Drop new Clang CodeGen test, and add the Thumb2 check to an existing backend test instead.

nickdesaulniers accepted this revision.Oct 27 2021, 3:55 PM

Cool, if you wouldn't mind additional extending this patch to cover the intrinsic that the front end also generates, this LGTM:

diff --git a/llvm/test/CodeGen/ARM/thread_pointer.ll b/llvm/test/CodeGen/ARM/thread_pointer.ll
index c6318a58277c..f1ef2ddac2d0 100644
--- a/llvm/test/CodeGen/ARM/thread_pointer.ll
+++ b/llvm/test/CodeGen/ARM/thread_pointer.ll
@@ -1,4 +1,7 @@
-; RUN: llc -mtriple arm-linux-gnueabi -filetype asm -o - %s | FileCheck %s
+; RUN: llc -mtriple arm-linux-gnueabi -o - %s | FileCheck %s -check-prefix=CHECK-SOFT
+; RUN: llc -mtriple arm-linux-gnueabi -mattr=+read-tp-hard -o - %s | FileCheck %s -check-prefix=CHECK-HARD
+; RUN: llc -mtriple thumbv7-linux-gnueabi -o - %s | FileCheck %s -check-prefix=CHECK-SOFT
+; RUN: llc -mtriple thumbv7-linux-gnueabi -mattr=+read-tp-hard -o - %s | FileCheck %s -check-prefix=CHECK-HARD
 
 declare i8* @llvm.thread.pointer()
 
@@ -8,5 +11,6 @@ entry:
   ret i8* %tmp1
 }
 
-; CHECK: bl __aeabi_read_tp
+; CHECK-SOFT: bl __aeabi_read_tp
+; CHECK-HARD: mrc p15, #0, {{r[0-9]+}}, c13, c0, #3

Thanks for the patch!

This revision is now accepted and ready to land.Oct 27 2021, 3:55 PM
ardb updated this revision to Diff 382839.Oct 27 2021, 4:14 PM

Add another test suggested by Nick.

nickdesaulniers accepted this revision.Oct 27 2021, 4:18 PM
ardb added a comment.Oct 27 2021, 4:26 PM

Thanks all. Could someone with commit access please merge this? Thanks.

Thanks all. Could someone with commit access please merge this? Thanks.

Sure thing; I'll pick it up. Thanks again for the patch!

This revision was landed with ongoing or failed builds.Oct 27 2021, 4:46 PM
This revision was automatically updated to reflect the committed changes.
peter.smith added inline comments.Oct 28 2021, 10:02 AM
clang/test/CodeGen/arm-tphard.c
10 ↗(On Diff #382558)

Are you sure using this triple forces generation of Thumb2 code? It didn't seem to when I tried.

Good question; I guess for thumb2 there's no command line flag passed to the compiler that says "I would like thumb[1] as opposed to thumb2?" Maybe @peter.smith can provide some color on that? Is it simply armv7 for thumb2 vs v6 for thumb[1], or something else?

As I understand it, "Thumb2 Technology" to give it the marketing name is still the Thumb (T32) ISA, it just has access to a lot more instructions than Thumb.
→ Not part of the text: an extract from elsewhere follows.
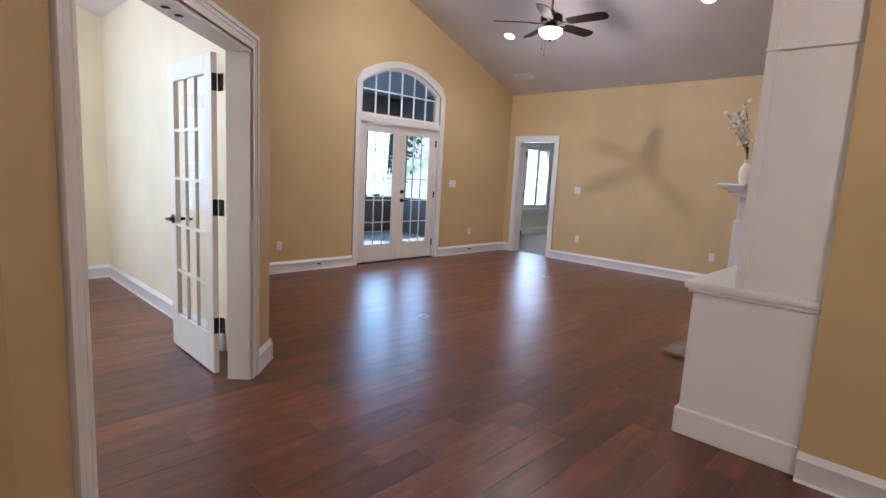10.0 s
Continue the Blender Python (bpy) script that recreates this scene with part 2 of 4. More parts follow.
def bbx(bm, x0, x1, y0, y1, z0, z1, r=0.004, m=None, seg=1):
    """A box with bevelled edges."""
    b2 = bmesh.new()
    bx(b2, x0, x1, y0, y1, z0, z1)
    bmesh.ops.bevel(b2, geom=b2.edges[:], offset=r, segments=seg, affect="EDGES")
    if m is not None:
        bmesh.ops.transform(b2, matrix=m, verts=b2.verts[:])
    join(bm, b2)


def join(bm, b2):
    me = bpy.data.meshes.new("tmp")
    b2.to_mesh(me)
    b2.free()
    bm.from_mesh(me)
    bpy.data.meshes.remove(me)


def tube(bm, pts, r, n=8, r1=None):
    """A round bar through points, tapering from r to r1."""
    pts = [Vector(p) for p in pts]
    r1 = r if r1 is None else r1
    rings = []
    for i, p in enumerate(pts):
        d = (pts[min(i + 1, len(pts) - 1)] - pts[max(i - 1, 0)]).normalized()
        q = d.to_track_quat("Z", "Y")
        k = r + (r1 - r) * i / max(1, len(pts) - 1)
        rings.append([bm.verts.new(p + q @ Vector((k * math.cos(a), k * math.sin(a), 0))) for a in [2 * math.pi * j / n for j in range(n)]])
    for a, b in zip(rings, rings[1:]):
        for j in range(n):
            bm.faces.new((a[j], a[(j + 1) % n], b[(j + 1) % n], b[j]))
    bm.faces.new(rings[0][::-1])
    bm.faces.new(rings[-1])


def lathe(bm, prof, n=20, m=None):
    """Turns a profile of (radius, height) round the z axis."""
    new_v = []
    rings = []
    for r, z in prof:
        k = 1 if r < 1e-5 else n
        ring = [bm.verts.new((r * math.cos(2 * math.pi * j / n), r * math.sin(2 * math.pi * j / n), z)) for j in range(k)]
        rings.append(ring)
        new_v += ring
    for a, b in zip(rings, rings[1:]):
        for j in range(n):
            q = [a[j % len(a)], a[(j + 1) % len(a)], b[(j + 1) % len(b)], b[j % len(b)]]
            q = list(dict.fromkeys(q))
            if len(q) > 2:
                bm.faces.new(q)
    closed = prof[0] == prof[-1]
    for ring, flip in ((rings[0], True), (rings[-1], False)):
        if len(ring) > 2 and not closed:
            bm.faces.new(ring[::-1] if flip else ring)
    if m is not None:
        bmesh.ops.transform(bm, matrix=m, verts=new_v)


def prism(bm, poly, y0, y1, m=None):
    """Extrudes a polygon given in (x, z) from y0 to y1."""
    a = [bm.verts.new((x, y0, z)) for x, z in poly]
    b = [bm.verts.new((x, y1, z)) for x, z in poly]
    n = len(poly)
    bm.faces.new(a)
    bm.faces.new(b[::-1])
    for i in range(n):
        bm.faces.new((a[i], b[i], b[(i + 1) % n], a[(i + 1) % n]))
    if m is not None:
        bmesh.ops.transform(bm, matrix=m, verts=a + b)


def to_mesh(name, bm, mat, smooth=True):
    me = bpy.data.meshes.new(name)
    bmesh.ops.recalc_face_normals(bm, faces=bm.faces[:])
    bm.to_mesh(me)
    bm.free()
    me.materials.append(mat)
    if smooth:
        for p in me.polygons:
            p.use_smooth = True
        me.set_sharp_from_angle(angle=radians(35))
    return me


def part(name, bm, mat, parent, label="", m=None):
    ob = new(name, to_mesh(name, bm, mat))
    ob.parent = parent
    if m is not None:
        ob.matrix_basis = m
    return tagged(ob, label)


def thing(name, at, label, category, group="", kind=""):
    ob = new(name)
    ob.matrix_basis = at
    ob.empty_display_size = 0.05
    return tagged(ob, label, category, group, kind)


def solo(name, bm, mat, label, category="", group="", kind="", m=None):
    ob = new(name, to_mesh(name, bm, mat))
    if m is not None:
        ob.matrix_basis = m
    return tagged(ob, label, category, group, kind)


def struct(name, bm, mat, label, m=None):
    return solo(name, bm, mat, label, kind="structure", m=m)


def along(p0, p1, z=0):
    """A frame whose x runs from p0 to p1 on the plan, y to its left."""
    return pose(p0[0], p0[1], z, 0, 0, math.degrees(math.atan2(p1[1] - p0[1], p1[0] - p0[0])))


# ---- structure ----
XB, YP, XF = 9.45, 4.30, 4.385
RIDGE = 1.5


def roof(x, y=0):
    return 2.92 + 0.37 * (XB - max(x, RIDGE)) - 0.37 * max(0, RIDGE - x)


def flat(z):
    return lambda x, y: z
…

In the backend this means that the compiler is free to select instructions with the Thumb2 predicate. It doesn't have to if there is an equivalent 2-byte sized Thumb instruction that does the job.

In theory to get Thumb only code -march=armv6 might work, armv6 is the intersection of the A, R and M profiles that include no Thumb 2.

The architecture for Thumb 2 is close to v7+ although like most things Arm it is more complicated:

  • Armv6k as implemented by one CPU Arm1165t2-s (which I wouldn't expect to see running Linux). All other Arm v6 CPUs including the Arm 1176jzf-s (original Raspberry Pi) do not have Thumb 2.
  • All Arm v7 CPUs have Thumb 2, including M, R and A profiles.
  • All Arm v8 R and A profile CPUs have Thumb 2 as do Armv8-M.mainline from M profile. The Armv8-M.baseline CPUs do not (these are the smallest microcontrollers).
clang/test/CodeGen/arm-tphard.c
10 ↗(On Diff #382558)

Thanks for all the historical context!

In the backend this means that the compiler is free to select instructions with the Thumb2 predicate. It doesn't have to if there is an equivalent 2-byte sized Thumb instruction that does the job.

So I guess this would answer @ardb 's question:

Are you sure using this triple forces generation of Thumb2 code? It didn't seem to when I tried.

It seems that the answer is "it depends on whether there is an equivalent 2-byte size Thumb instruction that does the job."